When is the right time to hire an agent or advisor?
Over the years hockey parents and players alike have reached out to me asking that very question.
When is the right time?
That’s a very loaded question given the ever-changing climate of the game and definitely depends on who you ask within the game as well.
Who should initial the process?
Should parents be chasing agents?
Do agents chase the kids, if so, what does that look like?
Question after question.
What about the money?
How much does it cost or how much should it cost?
How does all of that work?
Is it a money grab?
Some would suggest yes especially with some agencies or agents themselves, while some applaud the efforts of the agent or advisor.
I have been told by some sources that it might very well be a money grab for low level agents, and that they might cost the player opportunities instead of generating them.
Many parents and players believe the only time the agent/advisor gets paid is when the player turns pro or signs a contract. It doesn’t always work that way.
“Come train with us during this week at our camp for $400, in some cases the good players go for free. They set things up like that sometimes if the agent or agents feel they can generate cash down the road.”

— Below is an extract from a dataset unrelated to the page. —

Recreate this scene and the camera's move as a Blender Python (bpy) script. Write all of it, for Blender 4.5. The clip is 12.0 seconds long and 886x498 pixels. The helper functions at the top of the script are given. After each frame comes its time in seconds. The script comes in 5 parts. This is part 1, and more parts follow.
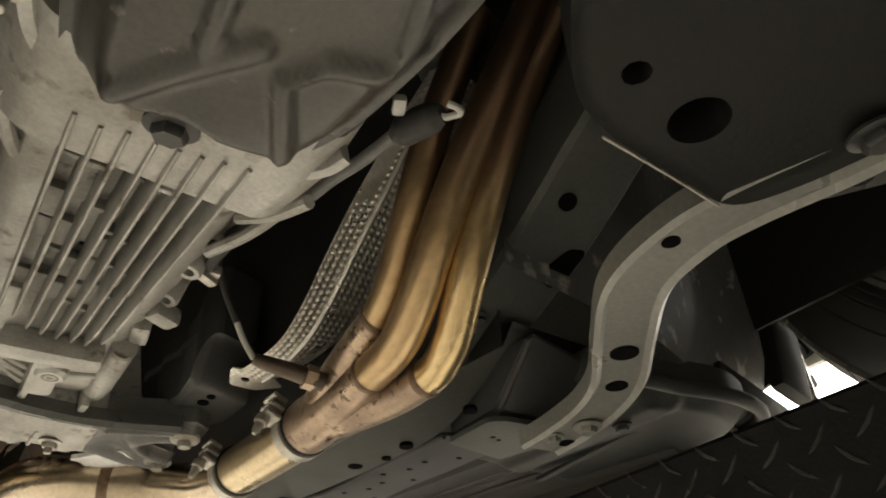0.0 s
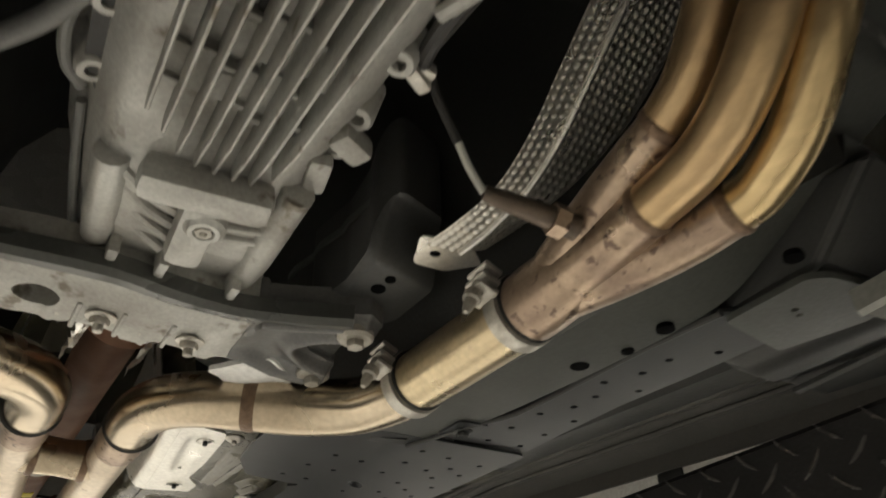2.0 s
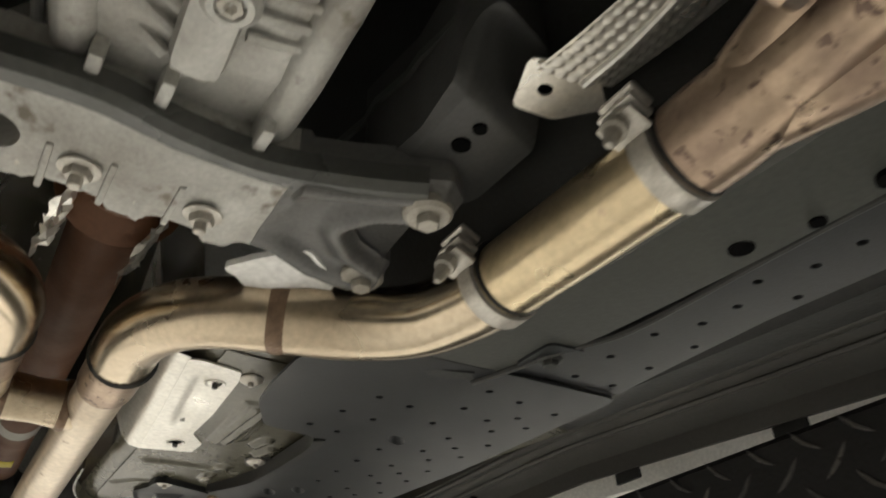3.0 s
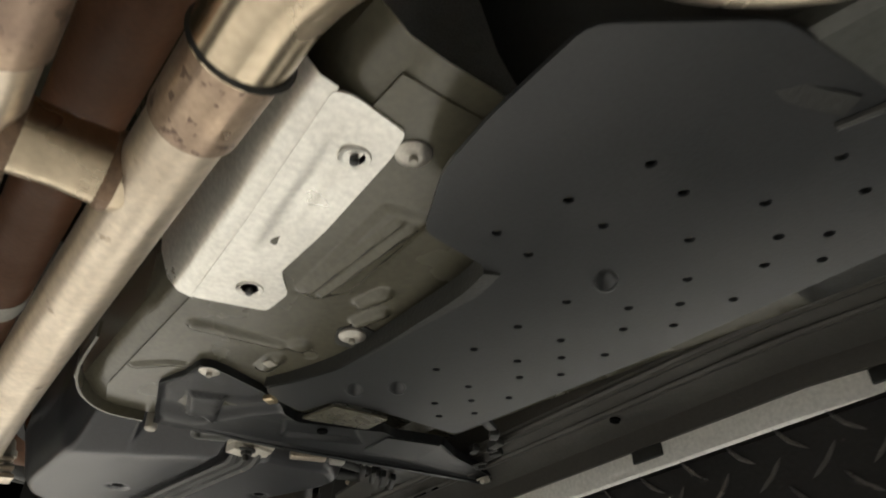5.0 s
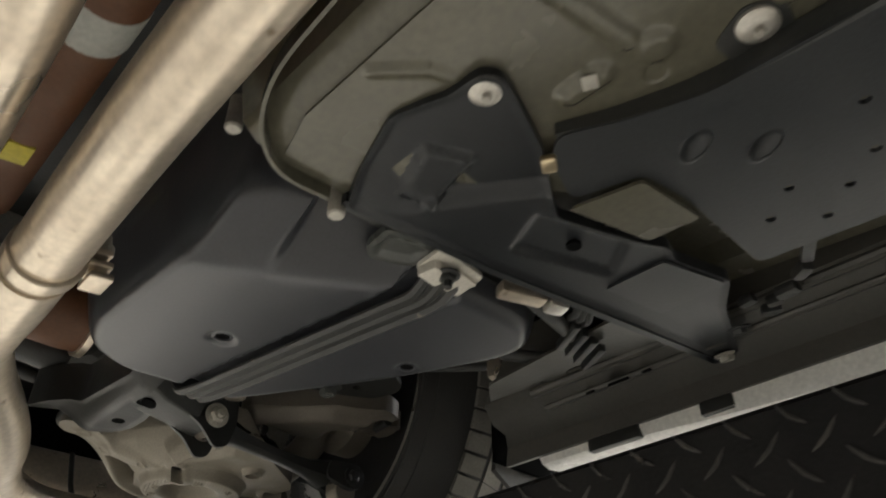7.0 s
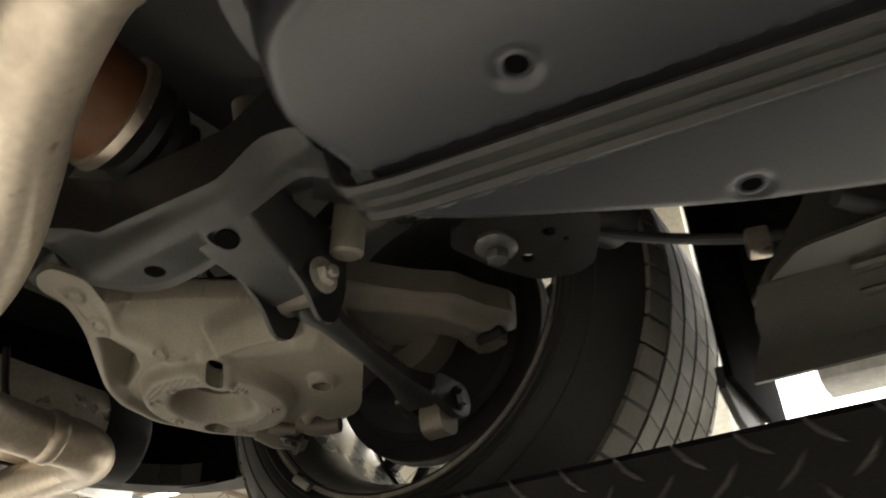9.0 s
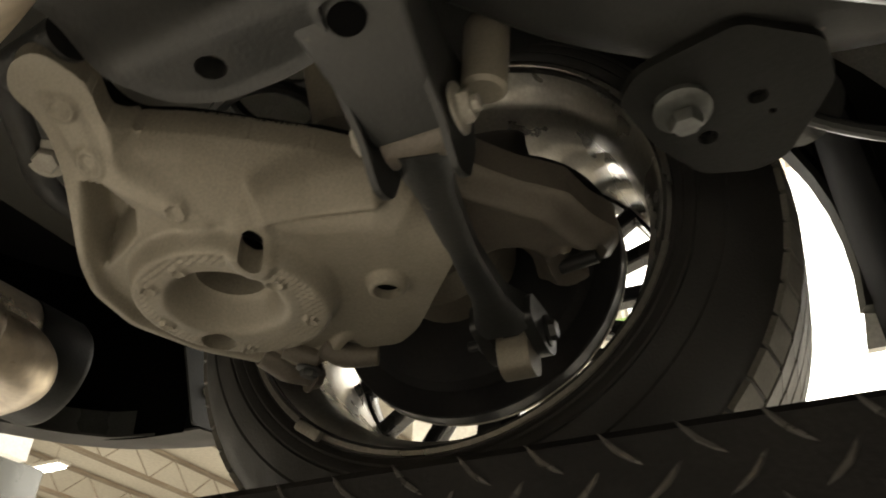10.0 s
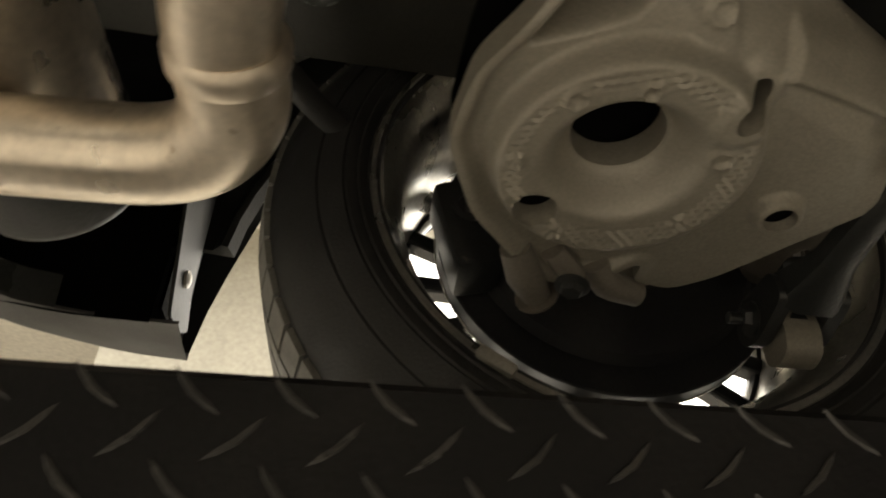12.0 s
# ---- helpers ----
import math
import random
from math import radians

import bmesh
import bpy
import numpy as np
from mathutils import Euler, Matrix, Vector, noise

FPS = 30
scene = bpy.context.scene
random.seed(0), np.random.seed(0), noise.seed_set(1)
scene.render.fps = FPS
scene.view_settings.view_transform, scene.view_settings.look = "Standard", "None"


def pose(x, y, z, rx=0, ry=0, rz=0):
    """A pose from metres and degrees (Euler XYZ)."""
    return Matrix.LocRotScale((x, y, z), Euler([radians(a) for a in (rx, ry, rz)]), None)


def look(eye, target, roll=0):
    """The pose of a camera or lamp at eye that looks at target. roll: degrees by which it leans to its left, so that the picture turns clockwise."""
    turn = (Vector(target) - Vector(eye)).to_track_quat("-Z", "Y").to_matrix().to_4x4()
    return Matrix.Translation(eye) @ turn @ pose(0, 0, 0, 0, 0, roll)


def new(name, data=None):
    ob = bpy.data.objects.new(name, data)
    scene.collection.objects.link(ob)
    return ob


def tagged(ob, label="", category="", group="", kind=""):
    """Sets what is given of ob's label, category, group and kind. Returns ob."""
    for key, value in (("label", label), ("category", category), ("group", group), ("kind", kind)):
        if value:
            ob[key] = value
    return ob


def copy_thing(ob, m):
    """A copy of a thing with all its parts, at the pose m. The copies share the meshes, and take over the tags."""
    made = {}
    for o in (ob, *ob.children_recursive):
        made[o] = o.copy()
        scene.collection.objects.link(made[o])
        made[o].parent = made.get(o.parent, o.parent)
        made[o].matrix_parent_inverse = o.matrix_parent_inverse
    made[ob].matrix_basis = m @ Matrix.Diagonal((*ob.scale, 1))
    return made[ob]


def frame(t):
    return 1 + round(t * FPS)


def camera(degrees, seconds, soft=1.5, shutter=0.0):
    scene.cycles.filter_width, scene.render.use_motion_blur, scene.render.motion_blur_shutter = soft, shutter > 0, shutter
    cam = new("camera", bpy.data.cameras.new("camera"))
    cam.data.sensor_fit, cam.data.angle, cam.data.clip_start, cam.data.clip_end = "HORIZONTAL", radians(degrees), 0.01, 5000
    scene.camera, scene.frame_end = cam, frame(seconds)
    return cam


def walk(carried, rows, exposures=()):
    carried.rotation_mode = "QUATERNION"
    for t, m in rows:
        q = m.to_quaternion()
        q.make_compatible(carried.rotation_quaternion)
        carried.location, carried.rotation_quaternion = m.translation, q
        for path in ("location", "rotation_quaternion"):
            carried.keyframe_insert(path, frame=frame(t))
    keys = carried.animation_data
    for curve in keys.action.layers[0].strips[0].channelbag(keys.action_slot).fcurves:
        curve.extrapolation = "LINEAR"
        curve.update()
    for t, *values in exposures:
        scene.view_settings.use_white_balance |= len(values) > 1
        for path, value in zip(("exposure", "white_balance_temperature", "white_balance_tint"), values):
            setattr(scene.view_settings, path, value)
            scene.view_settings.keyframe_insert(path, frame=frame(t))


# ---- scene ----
cam = camera(61.48, 12.0, soft=1.8, shutter=0.4)
PATH = [
    (0, (0.115, -0.059, 1.449), (1.136, 1.202, 2.618), -3.2),
    (0.5, (0.105, -0.038, 1.444), (1.066, 1.268, 2.614), -2.85),
    (1, (0.11, 0.061, 1.45), (1.024, 1.409, 2.611), -2.01),
    (1.5, (0.098, 0.151, 1.462), (1.012, 1.507, 2.613), -1.94),
    (2, (0.121, 0.267, 1.466), (1.044, 1.62, 2.614), -2.2),
    (2.5, (0.163, 0.398, 1.484), (1.084, 1.754, 2.63), -1.91),
    (3, (0.18, 0.501, 1.49), (1.11, 1.854, 2.631), -1.87),
    (3.5, (0.155, 0.638, 1.483), (1.093, 1.984, 2.627), -1.32),
    (3.7, (0.149, 0.688, 1.485), (1.097, 2.029, 2.626), -1.31),
    (5.3, (0.233, 1.021, 1.491), (1.256, 2.283, 2.658), -0.52),
    (5.5, (0.245, 1.069, 1.486), (1.276, 2.324, 2.652), -0.12),
    (6, (0.217, 1.188, 1.474), (1.28, 2.419, 2.639), -0.17),
    (6.5, (0.195, 1.34, 1.484), (1.285, 2.55, 2.645), -0.11),
    (7, (0.197, 1.454, 1.474), (1.317, 2.637, 2.634), -0.1),
    (7.2, (0.199, 1.508, 1.469), (1.333, 2.673, 2.633), -0.24),
    (8.8, (0.234, 1.927, 1.515), (1.553, 2.899, 2.66), -0.64),
    (9, (0.241, 1.995, 1.524), (1.593, 2.924, 2.669), -0.77),
    (9.5, (0.281, 2.14, 1.528), (1.694, 2.965, 2.679), -0.15),
    (10, (0.345, 2.283, 1.549), (1.823, 2.971, 2.707), 0.26),
    (10.5, (0.346, 2.39, 1.553), (1.889, 2.916, 2.713), 0.04),
    (11, (0.365, 2.521, 1.561), (1.943, 2.84, 2.749), 0.65),
    (11.5, (0.412, 2.667, 1.572), (1.995, 2.763, 2.78), 1.21),
    (12, (0.437, 2.81, 1.544), (2.016, 2.666, 2.786), 1.36),
]
EXPOSURES = [(0.0, -0.18, 6750, 10), (1.0, -0.34, 6650, 10), (2.5, -0.36, 6150, 10), (6.2, -0.34, 6050, 10), (7.2, -0.36, 6050, 10), (9.0, -0.36, 6450, 10), (9.5, -0.38, 6850, 10), (10.5, -0.36, 6950, 10), (11.2, -0.29, 6850, 10), (11.6, -0.35, 6850, 10), (12.0, -0.70, 6950, 10)]
walk(cam, [(t, look(eye, target, roll)) for t, eye, target, roll in PATH], EXPOSURES)

# ---- world and lamps ----
world = bpy.data.worlds.new("world")
scene.world = world
world.use_nodes = True
world.node_tree.nodes["Background"].inputs[0].default_value = (0.9, 0.95, 1.0, 1)
world.node_tree.nodes["Background"].inputs[1].default_value = 0.02
LAMP_POWER = 240.0
LAMP_Z = 5.0
LAMP_PLACES = [(x, y) for x in (-3.4, 2.4) for y in (1.6, 4.3, 6.9)] + [(0.2, 7.2), (7.3, 12.0), (7.2, 7.8)]


# ---- helpers of this scene ----
def nodes_of(m):
    m.use_nodes = True
    return m.node_tree.nodes, m.node_tree.links, m.node_tree.nodes["Principled BSDF"]


def material(name, base, rough=0.5, metal=0.0, alt=None, scale=9.0, fine=160.0, amount=0.5, bump=0.15, rough_var=0.12, stretch=(1, 1, 1), spots=None, spec=0.5):
    """A surface with stains (scale, per metre), grain (fine) and relief."""
    m = bpy.data.materials.new(name)
    n, l, b = nodes_of(m)
    b.inputs["Metallic"].default_value = metal
    b.inputs["Specular IOR Level"].default_value = spec
    co = n.new("ShaderNodeNewGeometry")
    mp = n.new("ShaderNodeMapping")
    mp.inputs["Scale"].default_value = stretch
    l.new(co.outputs["Position"], mp.inputs[0])
    big, small = n.new("ShaderNodeTexNoise"), n.new("ShaderNodeTexNoise")
    big.inputs["Scale"].default_value, big.inputs["Detail"].default_value = scale, 5
    small.inputs["Scale"].default_value, small.inputs["Detail"].default_value = fine, 3
    l.new(mp.outputs[0], big.inputs[0])
    l.new(mp.outputs[0], small.inputs[0])
    ramp = n.new("ShaderNodeValToRGB")
    ramp.color_ramp.elements[0].position, ramp.color_ramp.elements[1].position = 0.36, 0.66
    alt = alt or tuple(c * 0.62 for c in base)
    ramp.color_ramp.elements[0].color = (*base, 1)
    ramp.color_ramp.elements[1].color = (*[c + (a - c) * amount for c, a in zip(base, alt)], 1)
    l.new(big.outputs[0], ramp.inputs[0])
    mix = n.new("ShaderNodeMix")
    mix.data_type, mix.blend_type = "RGBA", "MULTIPLY"
    mix.inputs[0].default_value = 0.55
    grain = n.new("ShaderNodeMapRange")
    grain.inputs[1].default_value, grain.inputs[2].default_value = 0.3, 0.7
    grain.inputs[3].default_value, grain.inputs[4].default_value = 0.72, 1.1
    l.new(small.outputs[0], grain.inputs[0])
    l.new(ramp.outputs[0], mix.inputs[6])
    l.new(grain.outputs[0], mix.inputs[7])
    last = mix.outputs[2]
    if spots:
        colour, sc, thr = spots
        sp = n.new("ShaderNodeTexNoise")
        sp.inputs["Scale"].default_value, sp.inputs["Detail"].default_value = sc, 6
        l.new(mp.outputs[0], sp.inputs[0])
        sr = n.new("ShaderNodeMapRange")
        sr.inputs[1].default_value, sr.inputs[2].default_value = thr, thr + 0.07
        l.new(sp.outputs[0], sr.inputs[0])
        m2 = n.new("ShaderNodeMix")
        m2.data_type = "RGBA"
        l.new(sr.outputs[0], m2.inputs[0])
        l.new(last, m2.inputs[6])
        m2.inputs[7].default_value = (*colour, 1)
        last = m2.outputs[2]
    l.new(last, b.inputs["Base Color"])
    rr = n.new("ShaderNodeMapRange")
    rr.inputs[1].default_value, rr.inputs[2].default_value = 0.3, 0.7
    rr.inputs[3].default_value, rr.inputs[4].default_value = max(0.02, rough - rough_var), min(1, rough + rough_var)
    l.new(big.outputs[0], rr.inputs[0])
    l.new(rr.outputs[0], b.inputs["Roughness"])
    if bump:
        bp = n.new("ShaderNodeBump")
        bp.inputs["Strength"].default_value, bp.inputs["Distance"].default_value = bump, 0.002
        l.new(small.outputs[0], bp.inputs["Height"])
        l.new(bp.outputs[0], b.inputs["Normal"])
    return m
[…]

Growth and development are everything when it comes to the game. Obviously, you can’t fault a particular agency investing on the player development side of things to help the player improve.
This is one area where things might get a little murky or where the lines get somewhat blurred.
“There are a few agencies that will charge a service fee to help their clients. I don’t know the exact cost, but in general most agencies do not charge a fee,” said one person in the business.
“The only time an agency receives money from a player is when they sign a pro or NHL contract and actually play in the ECHL, AHL, NHL or professional hockey abroad.”
One take away from all of this is the “chase factor.”
“So, this is why you can go back and say why parents shouldn’t go out and look for an agent because the only time most agents that don’t charge a fee, they only make money is when they make it big,” added the agent that wants to remain anonymous for obvious reasons.
“If the family and the player are good enough and are looking to go to prep school states side, then definitely an advisor can set up tours of schools, but honestly with players going into their QMJHL Draft year it would be recommended to have one if they are a top prospect.”
“When you look at it, the agency is actually investing a lot of time, effort and their own money in the clients that they feel will make it.”
That last statement raises another great point. So, parents shouldn’t chase agents we can appreciate that, but what if the player is deserving, a late bloomer and is only coming into their own around within the U-18 ranks? Does that mean they have pro potential? Some parents have reported to me that they don’t want to miss out in providing potential exposure or opportunities from not having an agent or advisor.
Do agents and advisors have pull?
Can they create opportunities within the game through their or their agencies countless contacts?
Is it all about showcasing and promoting?
Who determines if the player is a top prospect?
One NHL source had this to say about the entire process.
“A few things I would suggest is not to be in a rush to choose an agent just because other players have an agent.”
“You have to take the time to get to know the agent and make sure the family feels comfortable with the agent. The higher profile agent isn’t always the best option.”
“Higher profile, usually less service unless you are a very high-end prospect,” they added.
One team executive had this to say when asked to share their thoughts on the subject.
“That’s so hard.”
“Always meet face to face, and I mean always. Parents always should ask around about agents and ask to speak with other parents and families that have agents.”
“I would also say to remember that no decisions are final. If you choose an advisor and it doesn’t work out, move on. If you decide you want to go to college and then change your mind to the Q or something like than do it.”
“Nothing is written in stone, there’s so many paths, the NHL or bust take is crazy.”
“Parents and players must look at the opportunities, and education. To be honest with you everyone is in a God damn rush to get as high and as far as they can. Case in point, what about the late bloomer. There’s plenty of those kids out there, things can change, priorities can change and opportunities can change.”
“I guess, I would say be fluid and be open,” they added.
“Setting your “North Star” is important but being open to that “North Star” changing is too.”
“I will say this, there’s some really good guys in that business,” they concluded.
What is the difference between agent and advisor is another question that parents and players want to always know?
“Well, technically everyone is considered an advisor until the player signs a contract or turns pro.”
“Because NCAA rules don’t allow agents to represent players, but an “advisor” can help them with their chosen path in the game and when it comes to those rules, that’s totally acceptable,” said someone in the business.
Like any subject in the game of hockey, there’s more questions than answers when it comes to discussing the role agents and advisors play within it.
The most important aspect to consider in all of this would be to keep asking questions. When speculation and the unknown take over that’s when things can go awry.
Why should every aspect of the game always travel at warp speed?
When is the right time to hire an agent or advisor?
The answer to that question continues to be a complex one indeed.
Everyone involved wants what is best for the player and family and that’s something they should never lose sight of.